To prevent these calcium-oxalate stones from forming you can cut back on high oxalate foods. Some foods that are high in oxalates include:
- Cocoa powder
- Sweet potatoes
Although you may be tempted to eliminate these foods altogether, that may not be the answer. In fact, due to the binding nature of oxalates, they are likely to be bound and eliminated in your digestive tract as long as you consume them with other foods.
#4 Avoid Vitamin C Supplements
Oxalates can be found in a variety of foods as mentioned above. However, they can also be made in your body.
In fact, Vitamin C metabolism is one way that your body produces oxalates all by itself, and research shows that high-dose vitamin C therapy can lead to an increase in oxalate generation [*].
In a population-based study that took place over 11 years, researchers aimed to determine if vitamin C (ascorbic acid) supplementation would increase the incidence of kidney stones. Over 48,000 men aged 45 to 79 were recruited, and detailed diet and lifestyle information were recorded.
Over the 11-year time period, the researchers found a statistically significant correlation between kidney stones and vitamin C supplementation. With a two-fold increase in kidney stone risk for men who were supplementing with vitamin C.

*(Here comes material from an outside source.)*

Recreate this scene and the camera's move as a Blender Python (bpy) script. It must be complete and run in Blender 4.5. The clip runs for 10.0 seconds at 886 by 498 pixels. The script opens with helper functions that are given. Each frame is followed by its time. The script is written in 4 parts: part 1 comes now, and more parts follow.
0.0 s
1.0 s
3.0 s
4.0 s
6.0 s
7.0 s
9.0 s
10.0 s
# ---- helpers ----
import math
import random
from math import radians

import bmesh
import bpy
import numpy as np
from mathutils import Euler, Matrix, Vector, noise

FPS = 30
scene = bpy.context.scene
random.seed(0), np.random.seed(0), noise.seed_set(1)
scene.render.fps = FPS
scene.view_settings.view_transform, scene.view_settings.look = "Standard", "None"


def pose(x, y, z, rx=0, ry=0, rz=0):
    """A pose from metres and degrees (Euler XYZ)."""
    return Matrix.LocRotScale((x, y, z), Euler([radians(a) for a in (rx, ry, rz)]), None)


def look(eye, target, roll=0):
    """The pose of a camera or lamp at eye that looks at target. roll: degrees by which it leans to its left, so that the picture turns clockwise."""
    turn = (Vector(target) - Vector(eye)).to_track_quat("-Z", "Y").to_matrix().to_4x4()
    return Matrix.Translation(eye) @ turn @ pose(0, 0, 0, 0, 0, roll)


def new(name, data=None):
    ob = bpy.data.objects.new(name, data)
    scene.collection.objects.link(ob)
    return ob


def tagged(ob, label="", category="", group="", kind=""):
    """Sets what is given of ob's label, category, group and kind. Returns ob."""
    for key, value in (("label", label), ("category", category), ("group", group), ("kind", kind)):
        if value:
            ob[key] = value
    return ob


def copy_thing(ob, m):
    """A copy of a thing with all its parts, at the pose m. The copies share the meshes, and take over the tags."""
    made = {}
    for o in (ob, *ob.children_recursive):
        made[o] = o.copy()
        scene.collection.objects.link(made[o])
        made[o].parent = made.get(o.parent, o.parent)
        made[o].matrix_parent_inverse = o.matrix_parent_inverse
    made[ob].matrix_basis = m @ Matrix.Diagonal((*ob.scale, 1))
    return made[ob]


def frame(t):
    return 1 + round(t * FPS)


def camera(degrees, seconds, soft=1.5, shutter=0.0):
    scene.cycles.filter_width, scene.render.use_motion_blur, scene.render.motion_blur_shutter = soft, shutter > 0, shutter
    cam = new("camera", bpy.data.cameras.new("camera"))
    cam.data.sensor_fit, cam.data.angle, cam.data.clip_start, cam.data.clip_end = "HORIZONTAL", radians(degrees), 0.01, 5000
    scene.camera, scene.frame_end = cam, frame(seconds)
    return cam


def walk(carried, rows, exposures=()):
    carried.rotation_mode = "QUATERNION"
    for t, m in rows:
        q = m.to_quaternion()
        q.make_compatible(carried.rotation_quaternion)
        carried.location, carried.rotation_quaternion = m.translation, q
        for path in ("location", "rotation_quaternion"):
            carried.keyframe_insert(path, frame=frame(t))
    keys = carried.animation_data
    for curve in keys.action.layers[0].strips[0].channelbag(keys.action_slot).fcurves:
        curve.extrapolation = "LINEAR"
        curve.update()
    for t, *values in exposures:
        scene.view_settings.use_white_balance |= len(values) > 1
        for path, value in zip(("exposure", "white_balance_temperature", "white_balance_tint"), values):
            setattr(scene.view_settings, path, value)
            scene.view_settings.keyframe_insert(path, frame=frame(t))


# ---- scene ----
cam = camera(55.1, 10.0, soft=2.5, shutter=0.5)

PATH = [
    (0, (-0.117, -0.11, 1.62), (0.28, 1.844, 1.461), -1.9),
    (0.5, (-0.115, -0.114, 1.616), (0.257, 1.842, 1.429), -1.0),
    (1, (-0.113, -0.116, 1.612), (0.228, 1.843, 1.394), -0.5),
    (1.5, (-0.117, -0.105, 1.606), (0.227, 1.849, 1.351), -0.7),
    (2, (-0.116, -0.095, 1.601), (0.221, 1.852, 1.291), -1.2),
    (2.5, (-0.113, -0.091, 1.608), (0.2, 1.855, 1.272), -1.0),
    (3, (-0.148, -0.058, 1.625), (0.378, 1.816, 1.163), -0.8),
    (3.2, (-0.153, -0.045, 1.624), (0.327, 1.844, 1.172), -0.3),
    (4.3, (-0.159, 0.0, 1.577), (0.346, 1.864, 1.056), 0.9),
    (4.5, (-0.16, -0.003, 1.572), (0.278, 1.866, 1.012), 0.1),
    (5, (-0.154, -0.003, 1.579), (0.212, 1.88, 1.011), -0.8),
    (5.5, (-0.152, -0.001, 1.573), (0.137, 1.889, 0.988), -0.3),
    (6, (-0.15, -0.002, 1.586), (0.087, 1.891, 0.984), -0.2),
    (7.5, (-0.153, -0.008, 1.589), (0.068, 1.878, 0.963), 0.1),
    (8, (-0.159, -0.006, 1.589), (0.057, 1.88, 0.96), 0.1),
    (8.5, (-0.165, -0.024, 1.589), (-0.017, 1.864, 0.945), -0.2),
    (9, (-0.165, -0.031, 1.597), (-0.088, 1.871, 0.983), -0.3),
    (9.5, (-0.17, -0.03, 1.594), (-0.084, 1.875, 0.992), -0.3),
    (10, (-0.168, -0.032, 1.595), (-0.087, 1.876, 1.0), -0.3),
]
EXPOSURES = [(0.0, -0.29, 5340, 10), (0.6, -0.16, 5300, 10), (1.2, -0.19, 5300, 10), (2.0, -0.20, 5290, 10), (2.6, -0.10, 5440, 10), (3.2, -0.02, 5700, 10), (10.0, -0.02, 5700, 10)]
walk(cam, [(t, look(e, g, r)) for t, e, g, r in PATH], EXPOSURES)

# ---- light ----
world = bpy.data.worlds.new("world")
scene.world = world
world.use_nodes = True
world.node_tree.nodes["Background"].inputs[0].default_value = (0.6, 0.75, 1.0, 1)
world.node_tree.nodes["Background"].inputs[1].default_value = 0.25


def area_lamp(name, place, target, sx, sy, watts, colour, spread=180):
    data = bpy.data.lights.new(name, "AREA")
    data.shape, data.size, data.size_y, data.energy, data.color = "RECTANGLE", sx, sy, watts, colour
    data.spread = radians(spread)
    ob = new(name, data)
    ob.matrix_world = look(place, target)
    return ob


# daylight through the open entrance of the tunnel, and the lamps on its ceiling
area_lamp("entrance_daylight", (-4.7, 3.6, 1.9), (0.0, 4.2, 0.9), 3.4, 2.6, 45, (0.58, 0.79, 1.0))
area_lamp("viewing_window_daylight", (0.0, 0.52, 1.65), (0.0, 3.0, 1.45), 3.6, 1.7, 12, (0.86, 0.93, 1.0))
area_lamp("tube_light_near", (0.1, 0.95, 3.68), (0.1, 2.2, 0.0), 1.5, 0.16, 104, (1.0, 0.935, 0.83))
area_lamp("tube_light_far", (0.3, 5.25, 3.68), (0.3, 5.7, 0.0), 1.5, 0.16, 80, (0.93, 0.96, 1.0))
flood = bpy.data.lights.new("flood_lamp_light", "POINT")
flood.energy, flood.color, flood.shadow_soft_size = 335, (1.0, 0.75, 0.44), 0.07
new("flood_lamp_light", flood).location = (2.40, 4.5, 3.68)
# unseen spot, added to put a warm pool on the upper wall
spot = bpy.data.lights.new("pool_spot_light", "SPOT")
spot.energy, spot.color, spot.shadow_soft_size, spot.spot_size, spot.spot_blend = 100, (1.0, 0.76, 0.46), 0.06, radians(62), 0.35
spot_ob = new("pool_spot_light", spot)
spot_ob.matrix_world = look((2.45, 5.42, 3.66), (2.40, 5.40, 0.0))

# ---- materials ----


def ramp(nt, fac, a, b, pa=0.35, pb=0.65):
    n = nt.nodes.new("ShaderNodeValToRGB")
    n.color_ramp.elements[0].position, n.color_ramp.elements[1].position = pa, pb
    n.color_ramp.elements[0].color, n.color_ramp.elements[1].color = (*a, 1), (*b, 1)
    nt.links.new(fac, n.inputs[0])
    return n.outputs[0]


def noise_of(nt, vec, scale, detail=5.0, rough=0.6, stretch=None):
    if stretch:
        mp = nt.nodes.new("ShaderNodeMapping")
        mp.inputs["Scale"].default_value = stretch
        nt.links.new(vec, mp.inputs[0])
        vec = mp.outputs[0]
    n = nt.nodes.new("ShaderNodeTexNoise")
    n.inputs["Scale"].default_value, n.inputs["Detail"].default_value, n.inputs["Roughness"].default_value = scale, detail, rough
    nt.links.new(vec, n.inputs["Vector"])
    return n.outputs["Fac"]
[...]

It should be noted, however, that the level of vitamin C that correlated with kidney stones was 1000mg a day. What’s more, men taking multivitamins daily did not report statistically significant incidence of kidney stones[*].
#5 Manage Your Blood Sugar
People with metabolic syndrome and diabetes have an increased risk of uric acid kidney stones. This is due to a decreased ability to eliminate ammonium which causes your urine to become acidic.
It’s believed that insulin resistance is the culprit for this reduced ability to eliminate ammonium. Therefore, managing your blood sugar (especially if you have metabolic syndrome) could be an essential component in kidney stone prevention[*][*].
#6 Eat Enough Calcium-Rich Foods
Getting enough calcium in your diet is essential for the health of your bones, heart, muscles, and metabolism. This essential nutrient plays a role in almost every process in your body and provides a critical source of nourishment for your entire body[*].
When it comes to kidney stones, you may be thinking that avoiding calcium would be a good idea. Although that makes sense on paper — calcium intake can actually help prevent kidney stone formation.
When calcium is consumed along with oxalates, it binds with them and pulls them out of your body in your elimination. This helps prevent the buildup of oxalates in your body — especially in your kidneys[*][*].
There are plenty of keto-friendly foods that are also high in calcium. Below are some of the top high-calcium and keto-friendly foods:
- Cottage cheese
- Turnip greens
- Chinese cabbage
- Bok choy
If you’re prone to kidney stones keeping an eye on your diet is essential no matter what diet plan you follow. Whether for genetic reasons or if you’ve experienced kidney stones in the past, being aware of your person susceptibility is an essential part of prevention.
Consuming too much sodium can cause issues with kidney stones due to sodium’s effect on calcium excretion. At the same time, not eating enough calcium can contribute to kidney stones as calcium is essential for binding oxalates. And above all, hydration seems to play a key role in the prevention of kidney stones no matter what the cause.
As for protein, the jury is still out. Some sources say that a high protein diet can contribute to kidney stones, while others deny this claim.
Since the ketogenic diet focuses on low-carb, high-fat, moderate protein, it leaves the protein debate out of the equation.
However, when you’re transitioning into ketosis, dehydration may become an issue. In addition, with the initial loss of ketones in your urine, you may pull out excess minerals as well. For these reasons, it is always important to stay hydrated and to balance your electrolyte intake during the initial phase of ketosis.
If kidney stones have been a problem for you in the past, then working with a keto-informed functional medicine doctor or dietitian could be a good idea as well.